Playboy centrefold photo shrunk to width of human hair
- Published
An image of a Playboy centrefold has been shrunk down to the width of a human hair by scientists in Singapore.
A team from the Agency for Science, Technology and Research (A*STAR) printed a colour photo, measuring just 50 micrometres across.
The photo is a crop of the portrait of Lena Soderberg, a Swedish model, that originally appeared in a 1972 issue of Playboy.
It is a commonly-used image for testing printing techniques.
In the journal Nature Nanotechnology, the researchers stated that the device could produce colour images of up to 100,000 dots per inch - 10 times as many as a high-end home printer.
The method could be used to print tiny watermarks or secret messages for security purposes, said the scientists.
"Our colour-mapping strategy produces images with both sharp colour changes and fine tonal variations, is amenable to large-volume colour printing… and could be useful in making micro-images for security," in its research paper.
'Clever way'
According to Chad Mirkin, a nanotechnology professor from Chicago's Northwestern University who was not involved in the study, the result is "approaching the limit of what is possible to print in colour".
If the pixels were brought any closer, light reflecting off them would diffract, causing the two objects to blur together.
To obtain the image, the team used tiny silver and gold particles, which, when arranged in a certain manner, produced colour.
"This is a clever way of creating desired colours," said Prof Mirkin.
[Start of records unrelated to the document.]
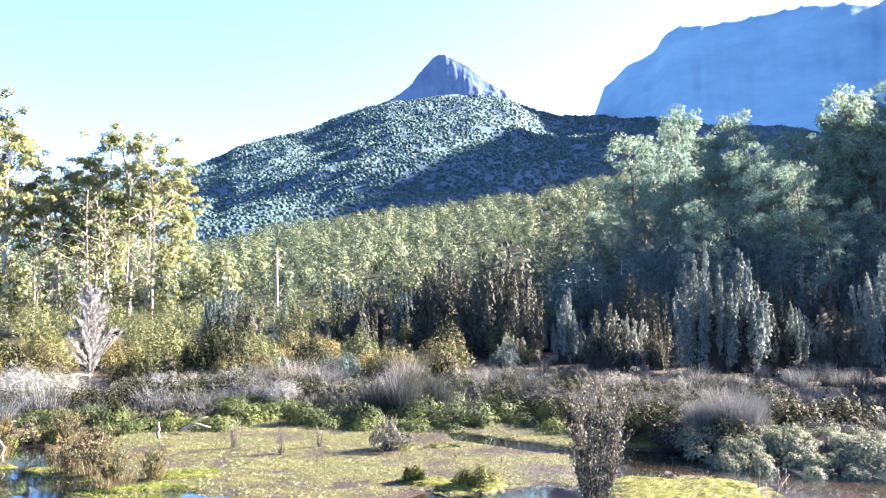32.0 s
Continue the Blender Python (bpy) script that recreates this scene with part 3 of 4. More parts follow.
def eucalypt(h, seed, leaf="euc_leaf", bark="white_bark", label="", clumps=16, per=85, low=0.42, spread=0.2, size=0.02, puff=0.055, flat=0.42):
    """A tall gum: pale forking trunk, bare limbs and an open crown of leaf sprays."""
    rng = np.random.default_rng(seed)
    root = thing("eucalyptus_tree", label, "tree")
    wood, crown = Shape(), Shape()
    bend = rng.normal(0, 0.03, 2) * h
    k = np.linspace(0, 1, 8)
    axis = np.stack([bend[0] * k ** 2 + 0.008 * h * np.sin(k * 7 + seed), bend[1] * k ** 2 + 0.008 * h * np.cos(k * 6), k * h * 0.88 - 0.3], 1)
    tube(wood, axis, 0.0105 * h * (1 - 0.85 * k), 6)
    for c in range(clumps):
        f = low + (0.97 - low) * (c + rng.uniform(0, 0.8)) / clumps
        start = np.array([np.interp(f * 0.92, k, axis[:, i]) for i in range(3)])
        a = rng.uniform(0, 2 * np.pi)
        reach = spread * h * (0.35 + 0.8 * np.sin(np.clip((f - low) / (1 - low), 0.05, 1) * np.pi) ** 0.6) * rng.uniform(0.5, 1.15)
        end = start + [np.cos(a) * reach, np.sin(a) * reach, h * rng.uniform(0.03, 0.12)]
        q = np.linspace(0, 1, 4)[:, None]
        line = start + (end - start) * q + np.array([0, 0, 1]) * (np.sin(q * np.pi) * rng.uniform(-0.02, 0.03) * h)
        tube(wood, line, np.interp(q[:, 0], [0, 1], [0.0042 * h * (1.1 - f * 0.6), 0.0009 * h]), 3)
        for m in range(2):
            at = line[-1] + rng.normal(0, 0.028 * h, 3) * (m + 0.3)
            if m and bark == "white_bark":
                tube(wood, [line[2], (line[2] + at) / 2 + [0, 0, 0.01 * h], at], [0.003 * h, 0.002 * h, 0.001 * h], 3)
            n = per if m == 0 else per // 2
            p = ball(n, rng, flat) * h * rng.uniform(puff * 0.7, puff * 1.3) * (1 if m == 0 else 0.75)
            leaves(crown, at + p, p / h * 9 + rng.normal(size=(n, 3)) + [0, 0, 0.2], size * h, size * 0.65 * h, rng, 0.1, True, p + [0, 0, 0.015 * h], jitter=0.18)
    part("trunk", wood, bark, root)
    part("crown", crown, leaf, root)
    return root


def plume_shrub(h, seed, leaf, label, plumes=18, per=90, width=0.32, name="tea_tree", wood="dark_bark", thin=0.055, size=0.03):
    """A shrub of upright spires, leafy from top to bottom."""
    rng = np.random.default_rng(seed)
    root = thing(name, label, "shrub")
    stems, crown = Shape(), Shape()
    for i in range(plumes):
        a, r = rng.uniform(0, 2 * np.pi), width * h * np.sqrt(rng.uniform(0.0, 1))
        tall = h > 1.5
        top = h * (1 - 0.5 * (r / (width * h)) ** 1.5) * rng.uniform(0.6, 1.05) if tall else h * (1 - 0.62 * (r / (width * h)) ** 1.3) * rng.uniform(0.78, 1.05)
        base, belly = (0.7, 0.1) if tall else (0.25, 0.35)
        foot = np.array([np.cos(a) * r * base, np.sin(a) * r * base, -0.05])
        head = np.array([np.cos(a) * r, np.sin(a) * r, top])
        q = np.linspace(0, 1, 5)[:, None]
        line = foot + (head - foot) * q + np.stack([np.cos(a) * r * belly * np.sin(q[:, 0] * np.pi), np.sin(a) * r * belly * np.sin(q[:, 0] * np.pi), 0 * q[:, 0]], 1) + rng.normal(0, 0.012 * h, 3) * np.sin(q * np.pi)
        tube(stems, line[::2], np.linspace(0.011, 0.002, 3) * h, 3)
        u = rng.uniform(0.03 if tall else 0.16, 1.0, per) ** 0.9
        if tall:
            tier = np.floor(u * 11)
            u = np.clip((tier + 0.85 * rng.uniform(0, 1, per) ** 1.6) / 11, 0.02, 1)
        at = np.stack([np.interp(u, q[:, 0], line[:, j]) for j in range(3)], 1)
        rad = thin * h * (1.15 - 0.95 * u) * rng.uniform(0.3, 1.2, per) * (1.25 - 0.6 * (u * 11 % 1) if tall else 1.0)
        off = rng.normal(size=(per, 3)) * [1, 1, 0.35]
        off /= np.linalg.norm(off, axis=1)[:, None]
        leaves(crown, at + off * rad[:, None], off * 0.8 + [0, 0, 1.0] + rng.normal(size=(per, 3)) * 0.25, size * h, size * h * 0.5, rng, tri=h > 1.5, normals=off + [0, 0, 0.3] if h > 1.5 else None)
    if h > 1.5:
        th, ph = np.meshgrid(np.linspace(0, 2 * np.pi, 11), np.linspace(0, np.pi / 2, 5), indexing="ij")
        lump = 0.48 * width * h * (1 + 0.2 * np.sin(th * 3 + seed) * np.cos(ph * 3))
        core = Shape().add(np.stack([np.cos(th) * np.cos(ph) * lump, np.sin(th) * np.cos(ph) * lump, np.sin(ph) * h * 0.36 - 0.05], -1),
                           np.array([[i * 5 + j, i * 5 + 5 + j, i * 5 + 6 + j, i * 5 + 1 + j] for i in range(10) for j in range(4)]))
        part("shade_core", core, "inner_shade", root, smooth=True)
    part("stem", stems, wood, root)
    part("foliage", crown, leaf, root)
    return root


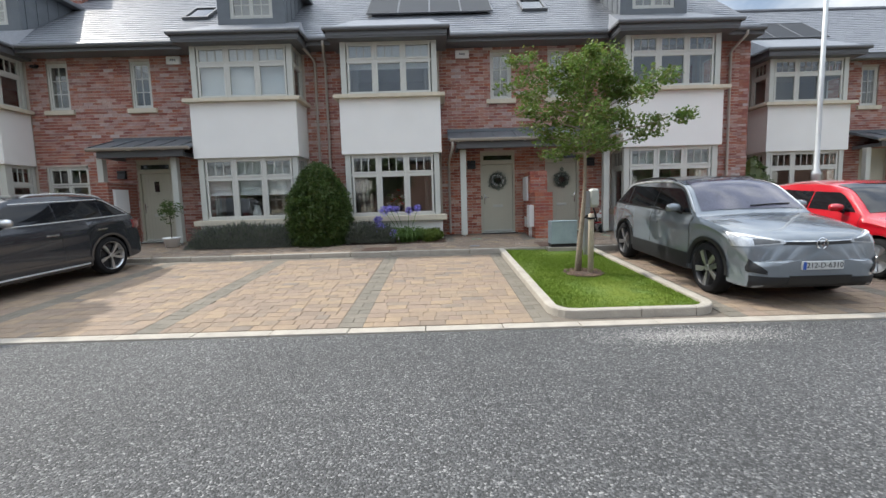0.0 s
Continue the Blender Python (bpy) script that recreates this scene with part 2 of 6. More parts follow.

"Instead of taking normal dyes and using conventional printing, they're making colours out of one material by adjusting nanostructure in a lithographic [a technique to create patterns] experiment.
"They're getting these high-resolution images in a context of colour, and getting the colour in a way different from dyes that make up clothing or pigments in paint."
He stressed that it was not, however, an advance in high-resolution printing, as there were other techniques that were substantially superior.
For instance, scientists at the University of Nottingham created a microscopic portrait of the Queen to mark the Diamond Jubilee that was so small it could fit on a standard postage stamp 300,000 times.
First lady of the net
Ms Soderberg's picture was first used as a test image in 1973.
An assistant professor of electrical engineering at the University of Southern California Signal and Image Processing Institute Alexander Sawchuk was looking around his lab for an image to scan for a colleague's conference paper.
He wanted a different picture from his team's usual test images, and when someone came in with a recent issue of Playboy, he used the centrefold.
The scan became one of the most used images in computer history, and the model became dubbed the "first lady of the internet".